Solution: For an ideal monoatomic gas,$$\gamma = \frac{5}{3}$$In an adiabatic process,$$\begin{equation} \begin{aligned} T{V^{\gamma - 1}} = cons\tan t \\ \therefore \;{T_f}{V_f}^{\gamma - 1} = {T_i}{V_i}^{\gamma - 1} \\ {T_f} = {T_i}{\left( {\frac{{{V_i}}}{{{V_f}}}} \right)^{\gamma - 1}} \\ = 300{\left( {\frac{1}{2}} \right)^{\frac{5}{3} - 1}} = 189\;K \\\end{aligned} \end{equation} $$

In an adiabatic process $dQ$=0$$\begin{equation} \begin{aligned} dW = - dU \\ PdV = - {C_V}dT(for\ n = 1) \\ dT = - \frac{{PdV}}{{{C_V}}}\ \ \ ....(1) \\\end{aligned} \end{equation} $$

Also, For 1 mole of an ideal gas,$$\begin{equation} \begin{aligned} d\left( {PV} \right) = d\left( {RT} \right) \\ PdV + VdP = RdT \\ dT = \frac{{PdV + VdP}}{R}\ \ \ ....(2) \\\end{aligned} \end{equation} $$

From equations (1) and (2)$$\begin{equation} \begin{aligned} {C_V}VdP + \left( {{C_V} + R} \right)PdV = 0 \\ {C_V}VdP + {C_P}PdV = 0 \\\end{aligned} \end{equation} $$or

Dividing this equation by $PV$, we are laft with$$\begin{equation} \begin{aligned} {C_V}\frac{{dP}}{P} + {C_P}\frac{{dV}}{V} = 0 \\ or\ \ \ \frac{{dP}}{P} + \gamma \frac{{dV}}{V} = 0 \\ or\ \ \ \int {\frac{{dP}}{P} + \gamma \int {\frac{{dV}}{V} = 0} } \\ or\ \ \ \ln \left( P \right) + \gamma \ln \left( V \right) = constant\end{aligned} \end{equation} $$

We can write this equation in the form$$P{V^\gamma } = constant$$

This equation is the condition that must be obeyed by an ideal gas in an adiabatic process.

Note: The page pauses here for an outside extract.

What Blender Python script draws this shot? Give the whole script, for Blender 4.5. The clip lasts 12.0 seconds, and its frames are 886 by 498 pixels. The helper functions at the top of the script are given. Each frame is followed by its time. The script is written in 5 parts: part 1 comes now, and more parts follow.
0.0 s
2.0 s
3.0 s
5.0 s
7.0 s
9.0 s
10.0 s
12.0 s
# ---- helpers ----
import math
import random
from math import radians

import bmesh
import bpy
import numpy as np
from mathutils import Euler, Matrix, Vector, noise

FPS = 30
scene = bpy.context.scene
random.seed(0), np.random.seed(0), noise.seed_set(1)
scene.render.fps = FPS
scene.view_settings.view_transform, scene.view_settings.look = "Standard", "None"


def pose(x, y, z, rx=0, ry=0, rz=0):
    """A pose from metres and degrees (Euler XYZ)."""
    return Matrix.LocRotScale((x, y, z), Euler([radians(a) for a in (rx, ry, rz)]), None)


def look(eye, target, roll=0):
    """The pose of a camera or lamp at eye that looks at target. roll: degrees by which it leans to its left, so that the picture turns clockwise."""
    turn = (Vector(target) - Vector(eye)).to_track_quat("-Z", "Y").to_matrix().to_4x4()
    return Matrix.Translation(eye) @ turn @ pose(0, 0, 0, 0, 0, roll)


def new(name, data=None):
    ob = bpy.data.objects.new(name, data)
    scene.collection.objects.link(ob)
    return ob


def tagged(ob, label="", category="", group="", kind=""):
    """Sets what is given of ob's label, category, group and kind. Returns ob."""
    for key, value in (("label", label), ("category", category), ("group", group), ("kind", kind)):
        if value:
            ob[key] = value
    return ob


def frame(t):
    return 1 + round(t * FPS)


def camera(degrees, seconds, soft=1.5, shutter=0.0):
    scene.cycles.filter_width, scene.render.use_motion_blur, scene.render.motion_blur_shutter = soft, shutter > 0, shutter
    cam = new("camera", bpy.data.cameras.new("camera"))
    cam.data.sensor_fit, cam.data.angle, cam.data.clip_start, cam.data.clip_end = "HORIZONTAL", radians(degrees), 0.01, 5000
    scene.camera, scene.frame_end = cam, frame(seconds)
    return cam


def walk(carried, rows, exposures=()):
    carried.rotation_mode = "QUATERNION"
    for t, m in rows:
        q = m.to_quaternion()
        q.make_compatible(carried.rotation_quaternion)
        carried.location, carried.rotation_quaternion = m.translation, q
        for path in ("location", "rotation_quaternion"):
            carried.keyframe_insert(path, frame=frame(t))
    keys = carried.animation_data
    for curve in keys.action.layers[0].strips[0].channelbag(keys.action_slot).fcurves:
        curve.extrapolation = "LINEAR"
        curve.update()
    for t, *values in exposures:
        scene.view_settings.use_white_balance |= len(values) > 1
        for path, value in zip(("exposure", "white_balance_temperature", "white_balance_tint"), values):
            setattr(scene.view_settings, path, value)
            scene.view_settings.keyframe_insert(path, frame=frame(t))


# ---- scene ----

For example, if an ideal gas makes an adiabatic transition from a state with pressure and volume ${{P_i}}$ and ${{V_i}}$ to a state with ${{P_f}}$ and ${{V_f}}$, then$${P_i}{V_i}^\gamma = {P_f}V_f^\gamma $$ The equation $P{V^\gamma } = constant$ can be written in terms of other pairs of thermodynamic variables by combining it with the ideal gas law $\left( {PV = nRT} \right)$ . In doing so we wil find that,$$T{V^{\gamma - 1}} = constant\ \ \ and\ \ \ {T^\gamma }{P^{\gamma - 1}} = constant$$

In an adiabatic process ($P{V^\gamma } = constant$), the slope of $PV$ diagram at any point is $$\begin{equation} \begin{aligned} \frac{{dP}}{{dV}} = \frac{d}{{dV}}\left( {\frac{{cons\tan t}}{{{V^\gamma }}}} \right) = - \gamma \left( {\frac{P}{V}} \right) \\ {(slope)_{adiabatic}} = - \gamma \left( {\frac{P}{V}} \right) \\\end{aligned} \end{equation} $$ Similarly in an isothermal process$\left( {PV = constant} \right)$, the slope of $PV$ diagram at any point is,

$$\frac{{dP}}{{dV}} = \frac{d}{{dV}}\left( {\frac{{cons\tan t}}{V}} \right) = - \left( {\frac{P}{V}} \right)$$$$or\ \ \ {(slope)_{isothermal}} = - \left( {\frac{P}{V}} \right)$$

Because $\gamma > 1$ ,the isothermal curve is not as steep as that for the adiabatic expansion.